* EXERCISE TASK: Can you transcribe the data exactly? Leave the pictures out.

* SOURCE MATERIAL:

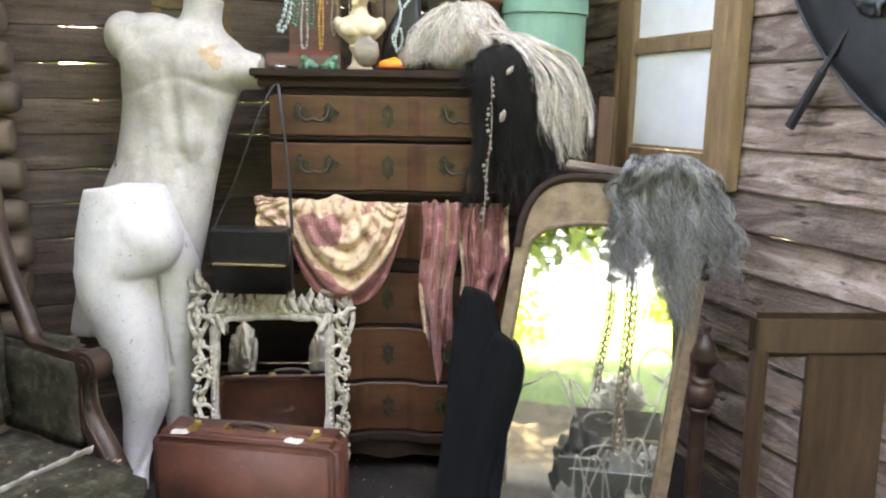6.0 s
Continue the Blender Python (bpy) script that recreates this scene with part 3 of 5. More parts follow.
        for a in range(7):
            q = 0.9 * a + 0.3
            leaf((c[0] + 0.04 * math.cos(q), -0.018, c[1] + 0.046 * math.sin(q)), (c[0] + 0.072 * math.cos(q + 0.4), -0.014, c[1] + 0.08 * math.sin(q + 0.4)), 0.011)
        leaf((c[0] + sx * 0.01, -0.014, c[1] + 0.05), (c[0] + sx * 0.03, -0.01, c[1] + 0.125), 0.016, "plume")
        leaf((c[0] + sx * 0.03, -0.014, c[1] + 0.03), (c[0] + sx * 0.062, -0.01, c[1] + 0.095), 0.012, "plume")
        scroll(smooth_path([(c[0] + sx * 0.045, -0.01, c[1] + 0.02), (c[0] + sx * 0.058, -0.012, c[1] - 0.05), (c[0] + sx * 0.04, -0.01, c[1] - 0.11), (c[0] + sx * 0.015, -0.01, c[1] - 0.14)], 5), 0.009)
        leaf((sx * 0.2, -0.012, z1 + 0.02), (sx * 0.165, -0.02, z1 - 0.055), 0.014)
        # leafy head
        for k in range(5):
            x = sx * (0.02 + 0.042 * k)
            h = 0.07 + 0.014 * (k % 2) + r.uniform(-0.008, 0.01)
            leaf((x, -0.014, z1 + 0.02), (x + sx * (0.03 - 0.012 * k), -0.014, z1 + 0.02 + h), 0.017)
            scroll([(x + sx * 0.02 + sx * p[0], -0.014, p[2]) for p in spiral((0, z1 + 0.052), 0.02, 1.1, 0.4 + k, 1 if k % 2 else -1)], 0.0062)
            leaf((x + sx * 0.03, -0.018, z1 + 0.02), (x + sx * 0.005, -0.02, z1 + 0.075), 0.014)
    for k in range(-2, 3):
        leaf((0.006 * k, -0.016, z1 + 0.02), (0.026 * k, -0.016, z1 + 0.115 - 0.012 * abs(k)), 0.016, "crest_leaf")


carved_mirror(pose(-0.584, 2.40, 0.0, -9.5, 0, 2.5) @ Matrix.Diagonal((0.976, 0.976, 1.02, 1)))


# ---- tall arched mirror leaning back ----
def tall_mirror(m):
    t = thing("tall_mirror", m, "tall arched mirror in a worn brown wooden frame leaning back", "mirror")

    def shape(w, z0, zs, ztop, ch, n=18):
        p = [(-w, z0 + ch), (-w + ch * 0.9, z0), (w - ch * 0.9, z0), (w, z0 + ch), (w, zs)]
        p += [(w * math.cos(a), zs + (ztop - zs) * math.sin(a)) for a in [math.pi * k / n for k in range(1, n)]]
        return p + [(-w, zs)]

    gl = shape(0.252, 0.05, 0.945, 1.055, 0.16)
    part("glass", outline(gl, -0.004, 0.004), MIRROR, t, "clouded silvered mirror glass").data.materials[0] = MIRROR_OLD
    # board with the arched hole: two side stiles, a shaped head and a foot
    W = 0.294
    # the head is skinned as a band between arch and outer edge
    inner = [(0.255 * math.cos(a), 0.945 + 0.113 * math.sin(a)) for a in [math.pi * k / 28 for k in range(29)]]
    outer = [(W * math.copysign(abs(math.cos(a)) ** 0.62, math.cos(a)), 0.945 + 0.257 * max(0.0, math.sin(a)) ** 0.62) for a in [math.pi * k / 28 for k in range(29)]]
    secs = [[(xi, -0.026, zi), (xo, -0.026, zo), (xo, 0.03, zo), (xi, 0.03, zi)] for (xi, zi), (xo, zo) in zip(inner, outer)]
    part("head", rings(secs), MIRROR_FRAME, t, "arched wooden head board")
    part("arch_moulding", tube([(x * 1.0, -0.026, z) for x, z in inner], 0.008, 8), MIRROR_FRAME, t)
    part("outer_moulding", tube([(x * 0.985, -0.028, z - 0.006) for x, z in outer], 0.013, 8), DRESSER_DARK, t, "dark moulding round the arch")
    for sx in (-1, 1):
        part("stile", box((0.044, 0.056, 0.945), (sx * 0.2735, 0.002, 0.4725), 0.005), MIRROR_FRAME, t)
        part("bead", tube([(sx * 0.255, -0.024, 0.2), (sx * 0.255, -0.024, 0.945)], 0.006, 6), MIRROR_FRAME, t)
    part("top_rail", box((0.44, 0.075, 0.03), (0.035, 0.01, 1.224), 0.006), BOARD_SIDE, t, "pale weathered top rail")
    bm = bmesh.new()
    for sx in (-1, 1):
        outline([(sx * 0.252, 0.0), (sx * 0.252, 0.205), (sx * 0.11, 0.05), (sx * 0.11, 0.0)], -0.02, 0.006, bm)
    box((0.23, 0.03, 0.05), (0, -0.006, 0.025), 0.003, bm)
    part("foot_board", bm, MIRROR_FRAME, t)
    part("backing", outline(shape(0.283, 0.01, 0.945, 1.12, 0.16), 0.031, 0.038), DRESSER_DARK, t)


tall_mirror(pose(0.362, 2.055, -0.012, 0, 0, -9) @ pose(0, 0, 0, -12.5, 0, 0) @ pose(0, 0, 0, 0, 8.0, 0))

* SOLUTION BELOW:
6.0 s
Continue the Blender Python (bpy) script that recreates this scene with part 3 of 5. More parts follow.
        for a in range(7):
            q = 0.9 * a + 0.3
            leaf((c[0] + 0.04 * math.cos(q), -0.018, c[1] + 0.046 * math.sin(q)), (c[0] + 0.072 * math.cos(q + 0.4), -0.014, c[1] + 0.08 * math.sin(q + 0.4)), 0.011)
        leaf((c[0] + sx * 0.01, -0.014, c[1] + 0.05), (c[0] + sx * 0.03, -0.01, c[1] + 0.125), 0.016, "plume")
        leaf((c[0] + sx * 0.03, -0.014, c[1] + 0.03), (c[0] + sx * 0.062, -0.01, c[1] + 0.095), 0.012, "plume")
        scroll(smooth_path([(c[0] + sx * 0.045, -0.01, c[1] + 0.02), (c[0] + sx * 0.058, -0.012, c[1] - 0.05), (c[0] + sx * 0.04, -0.01, c[1] - 0.11), (c[0] + sx * 0.015, -0.01, c[1] - 0.14)], 5), 0.009)
        leaf((sx * 0.2, -0.012, z1 + 0.02), (sx * 0.165, -0.02, z1 - 0.055), 0.014)
        # leafy head
        for k in range(5):
            x = sx * (0.02 + 0.042 * k)
            h = 0.07 + 0.014 * (k % 2) + r.uniform(-0.008, 0.01)
            leaf((x, -0.014, z1 + 0.02), (x + sx * (0.03 - 0.012 * k), -0.014, z1 + 0.02 + h), 0.017)
            scroll([(x + sx * 0.02 + sx * p[0], -0.014, p[2]) for p in spiral((0, z1 + 0.052), 0.02, 1.1, 0.4 + k, 1 if k % 2 else -1)], 0.0062)
            leaf((x + sx * 0.03, -0.018, z1 + 0.02), (x + sx * 0.005, -0.02, z1 + 0.075), 0.014)
    for k in range(-2, 3):
        leaf((0.006 * k, -0.016, z1 + 0.02), (0.026 * k, -0.016, z1 + 0.115 - 0.012 * abs(k)), 0.016, "crest_leaf")


carved_mirror(pose(-0.584, 2.40, 0.0, -9.5, 0, 2.5) @ Matrix.Diagonal((0.976, 0.976, 1.02, 1)))


# ---- tall arched mirror leaning back ----
def tall_mirror(m):
    t = thing("tall_mirror", m, "tall arched mirror in a worn brown wooden frame leaning back", "mirror")

    def shape(w, z0, zs, ztop, ch, n=18):
        p = [(-w, z0 + ch), (-w + ch * 0.9, z0), (w - ch * 0.9, z0), (w, z0 + ch), (w, zs)]
        p += [(w * math.cos(a), zs + (ztop - zs) * math.sin(a)) for a in [math.pi * k / n for k in range(1, n)]]
        return p + [(-w, zs)]

    gl = shape(0.252, 0.05, 0.945, 1.055, 0.16)
    part("glass", outline(gl, -0.004, 0.004), MIRROR, t, "clouded silvered mirror glass").data.materials[0] = MIRROR_OLD
    # board with the arched hole: two side stiles, a shaped head and a foot
    W = 0.294
    # the head is skinned as a band between arch and outer edge
    inner = [(0.255 * math.cos(a), 0.945 + 0.113 * math.sin(a)) for a in [math.pi * k / 28 for k in range(29)]]
    outer = [(W * math.copysign(abs(math.cos(a)) ** 0.62, math.cos(a)), 0.945 + 0.257 * max(0.0, math.sin(a)) ** 0.62) for a in [math.pi * k / 28 for k in range(29)]]
    secs = [[(xi, -0.026, zi), (xo, -0.026, zo), (xo, 0.03, zo), (xi, 0.03, zi)] for (xi, zi), (xo, zo) in zip(inner, outer)]
    part("head", rings(secs), MIRROR_FRAME, t, "arched wooden head board")
    part("arch_moulding", tube([(x * 1.0, -0.026, z) for x, z in inner], 0.008, 8), MIRROR_FRAME, t)
    part("outer_moulding", tube([(x * 0.985, -0.028, z - 0.006) for x, z in outer], 0.013, 8), DRESSER_DARK, t, "dark moulding round the arch")
    for sx in (-1, 1):
        part("stile", box((0.044, 0.056, 0.945), (sx * 0.2735, 0.002, 0.4725), 0.005), MIRROR_FRAME, t)
        part("bead", tube([(sx * 0.255, -0.024, 0.2), (sx * 0.255, -0.024, 0.945)], 0.006, 6), MIRROR_FRAME, t)
    part("top_rail", box((0.44, 0.075, 0.03), (0.035, 0.01, 1.224), 0.006), BOARD_SIDE, t, "pale weathered top rail")
    bm = bmesh.new()
    for sx in (-1, 1):
        outline([(sx * 0.252, 0.0), (sx * 0.252, 0.205), (sx * 0.11, 0.05), (sx * 0.11, 0.0)], -0.02, 0.006, bm)
    box((0.23, 0.03, 0.05), (0, -0.006, 0.025), 0.003, bm)
    part("foot_board", bm, MIRROR_FRAME, t)
    part("backing", outline(shape(0.283, 0.01, 0.945, 1.12, 0.16), 0.031, 0.038), DRESSER_DARK, t)


tall_mirror(pose(0.362, 2.055, -0.012, 0, 0, -9) @ pose(0, 0, 0, -12.5, 0, 0) @ pose(0, 0, 0, 0, 8.0, 0))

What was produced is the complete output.